Cameron Heads North and Looks to Denmark in EU Reform Driveby and
Prime minister goes to Iceland for talks with Nordic leaders
Norway's relationship with bloc not seen as model for U.K.
Prosperous, stable and outside the European Union: Norway is a British euro-skeptic’s dream. Not for David Cameron.
The U.K. prime minister has ruled out following the Norwegian model when it comes to relations with the EU. As he traveled to Reykjavik on Wednesday for talks with fellow prime ministers from northern Europe, Cameron was expected to pay more attention to member state Denmark.
"Denmark and the U.K. very often share the same view on many issues," particularly on free trade and on "striking a more fair balance between freedom of movement and access to welfare payouts," Danish Prime Minister Lars Loekke Rasmussen said in an interview.
The trip to Iceland is taking place just weeks before the EU’s 27 other national leaders are due to scrutinize his demands for changes to the U.K.’s relationship with the EU at a summit in Brussels. As such, it offers the British prime minister an opportunity to build alliances and shore up support before a referendum on Britain’s EU membership due to be held by the end of 2017.
At the Northern Future Forum in Iceland, he has the chance to lobby leaders from countries that are running the full spectrum of EU relations: from the fully integrated Baltic nations and Finland, which share the euro and side with Germany in pushing southern countries to reduce their spending, to Norway and Iceland, which aren’t members and won’t be any time soon.

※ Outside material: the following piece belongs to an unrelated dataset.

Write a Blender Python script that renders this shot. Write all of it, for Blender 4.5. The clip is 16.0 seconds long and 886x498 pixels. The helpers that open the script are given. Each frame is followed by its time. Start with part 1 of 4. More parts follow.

Denmark and Sweden, which are in the EU but have not adopted its common currency, stand in the middle.
British anti-EU forces, including groups campaigning for a U.K. exit at the referendum, have long suggested Norway could be a model for Britain. While it’s outside the 28-nation bloc, it does benefit from the region’s single market -- though it has no say in how it’s run.
Cameron rebuffed the Norway model when he spoke in Parliament during his weekly questions session earlier on Wednesday.
“Some people arguing for Britain to leave the EU have particularly pointed to the position of Norway, saying that it’s a good outcome,” he said. “I would guide very strongly against that. They pay as much per head as we do. They take more refugees than we do. But of course they have no seat at the table, no ability to negotiate.”
Denmark is different. Since the Danes and the British joined the EU together in 1973 they have shared similar misgivings about how it is run. Both have decided against joining the euro and both are in the unusual position of having negotiated opt-outs from certain areas of EU law.
Denmark’s population of around 5.7 million people may be less than a 10th of that of Britain’s, but its influence should not be underestimated.
Denmark is "symbolically important” in its ability to bridge British and German interests, said Pieter Cleppe, the head of the Brussels office of the Open Europe group. “Denmark is seen as one of the close allies of Germany, and if the Danish prime minister tells Cameron he can agree with what he wants, it would boost Cameron’s attempts to win over the others.”
For Cameron, getting Germany’s Angela Merkel onside in his EU renegotiation attempts is crucial because of the clout that Europe’s largest economy has within the bloc.
Relations between Cameron and Rasmussen, whose Liberal Party took office in June, are also warm.
While the Danish premier is pro-EU, he shares British Conservative views on capping welfare payouts for EU migrant workers and reversing the grip of the EU bureaucracy on national legislation. When the pair met in London last month they agreed to work together “to exchange further ideas” on EU policy, according to a statement from Cameron’s office.
Denmark has a history of dealing with disagreements with the Brussels machinery in a constructive way. It’s experience could prove useful to Cameron’s change-it-or-leave-it dilemma.
What’s more, a British exit would be "particularly troublesome" for Denmark given the countries’ shared "values and how we want the EU to develop," Rasmussen said.
That’s why it makes sense to cooperate.
"Denmark has experience on how to resolve issues in the EU," Rasmussen said, "and I’m sensing that there’s some interest from the British in that.”
"We’d like to be the little helper to get these things resolved."
While it’s not of the scale of the U.K.’s referendum on whether to leave the EU or stay, Denmark is holding a vote too. On Dec. 3, Danes will go to the polls to decide whether the country should give up some of its opt-outs from EU security and justice rules. Coming so soon before the U.K.’s plebiscite, the results will be watched closely in Brussels and London.
“A ‘no’ vote will cause Brussels more concern as Denmark is once again voting against Europe” said Wind. “The interpretation will be that the Danes have teamed up with the Brits.”